-- Start of DATA EXCERPT --

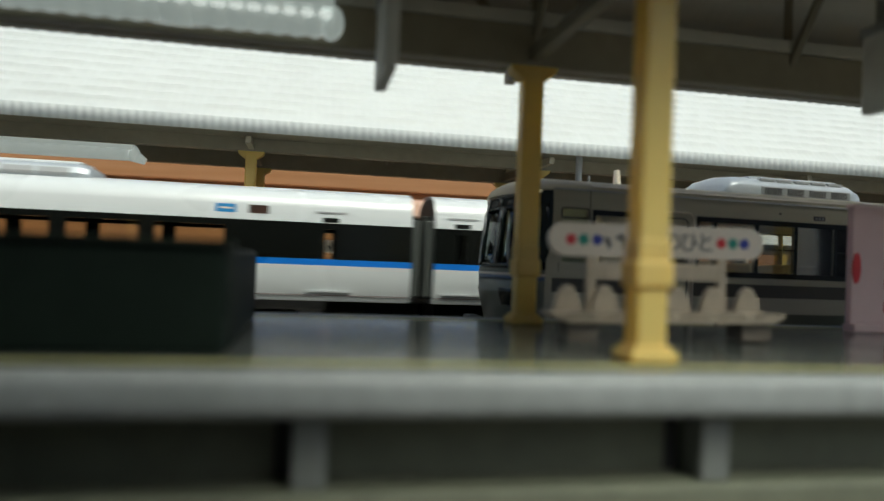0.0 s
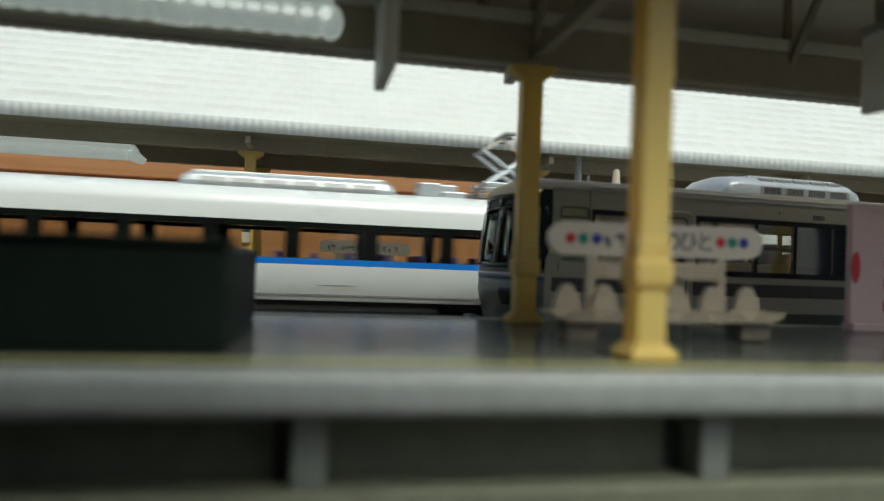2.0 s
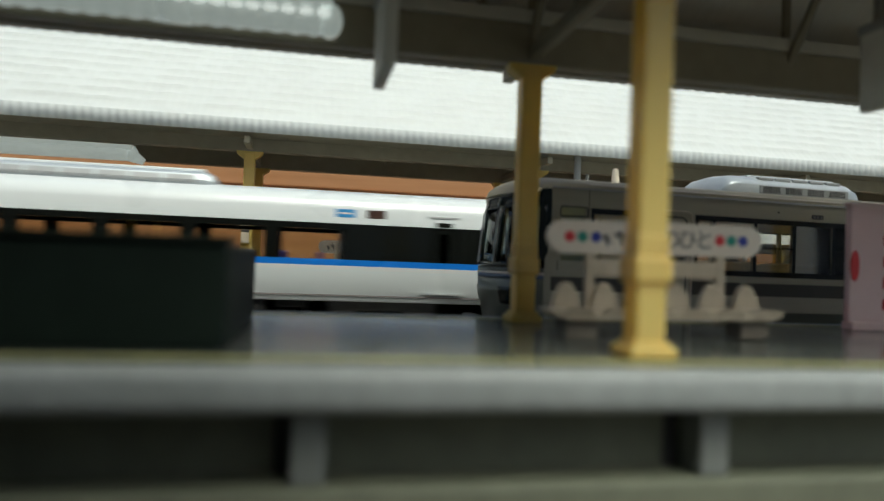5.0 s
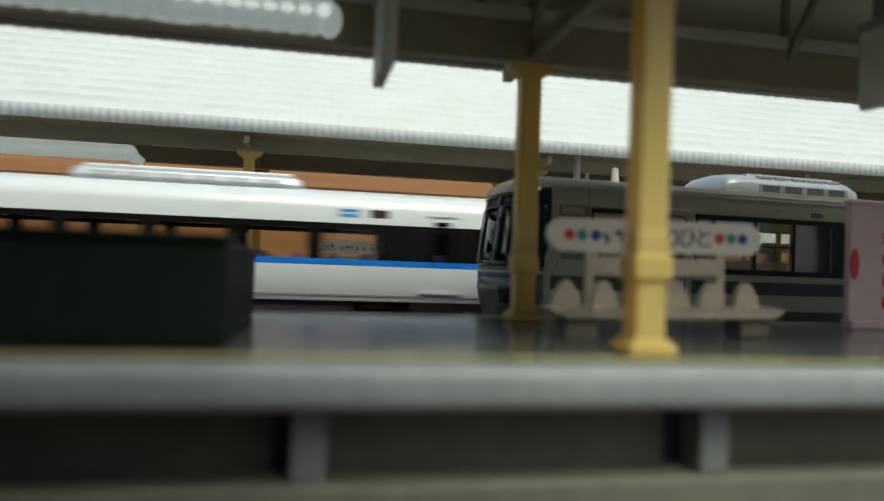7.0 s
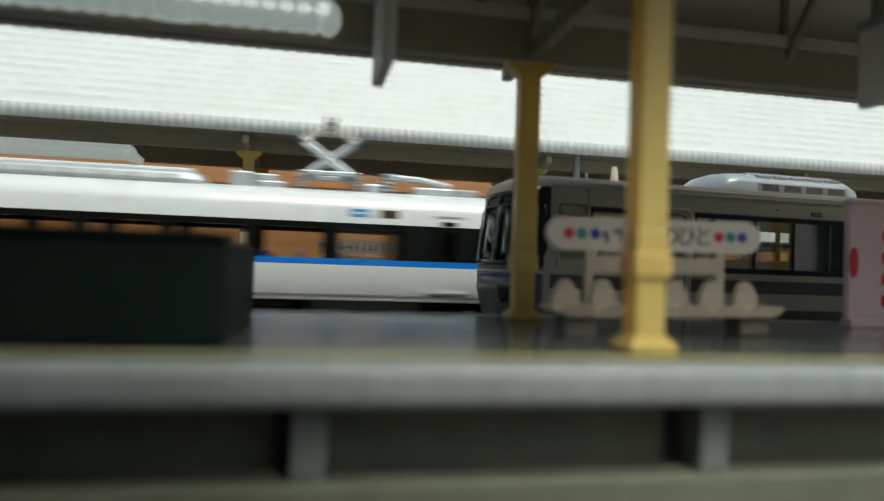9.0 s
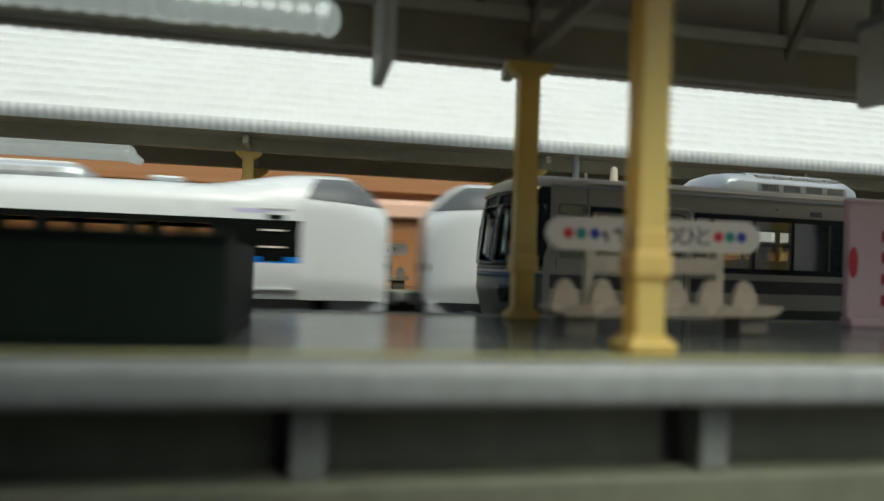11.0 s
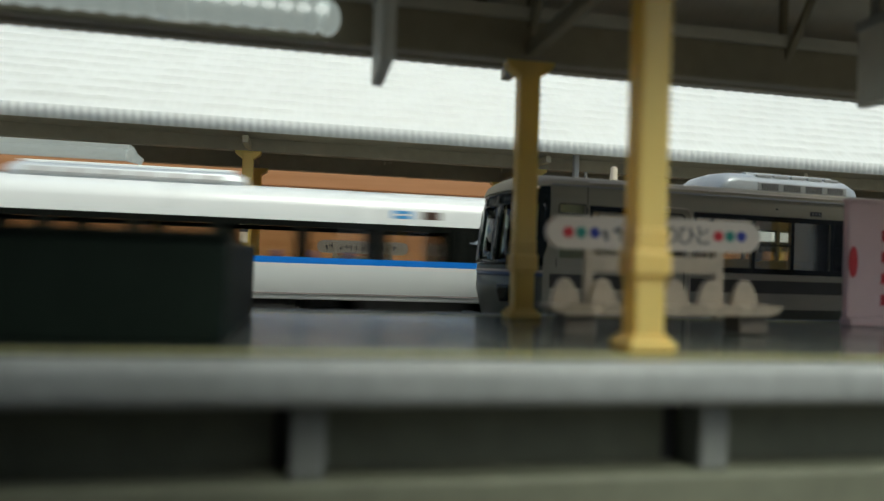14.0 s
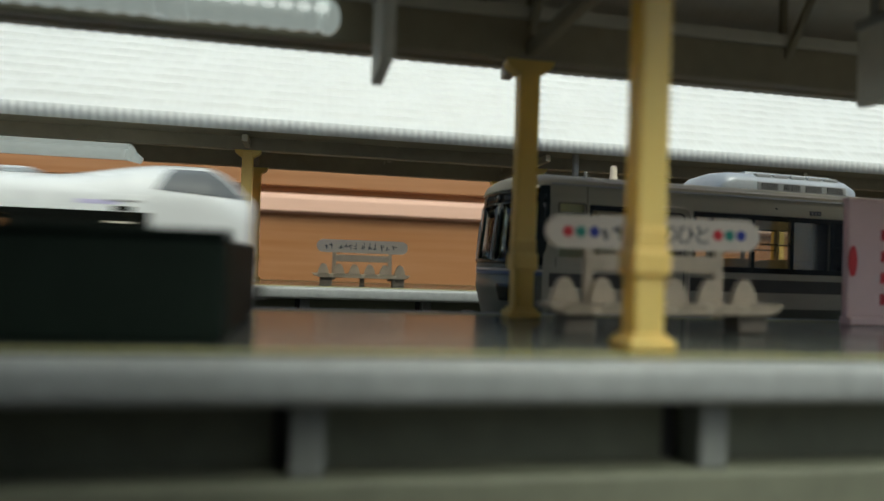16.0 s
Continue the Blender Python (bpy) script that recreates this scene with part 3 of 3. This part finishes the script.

-- End of DATA EXCERPT --

== GOAL ==
Send back the data above word for word, with the pictures left out.

== SOLUTION BELOW ==
0.0 s
2.0 s
5.0 s
7.0 s
9.0 s
11.0 s
14.0 s
16.0 s
Continue the Blender Python (bpy) script that recreates this scene with part 3 of 3. This part finishes the script.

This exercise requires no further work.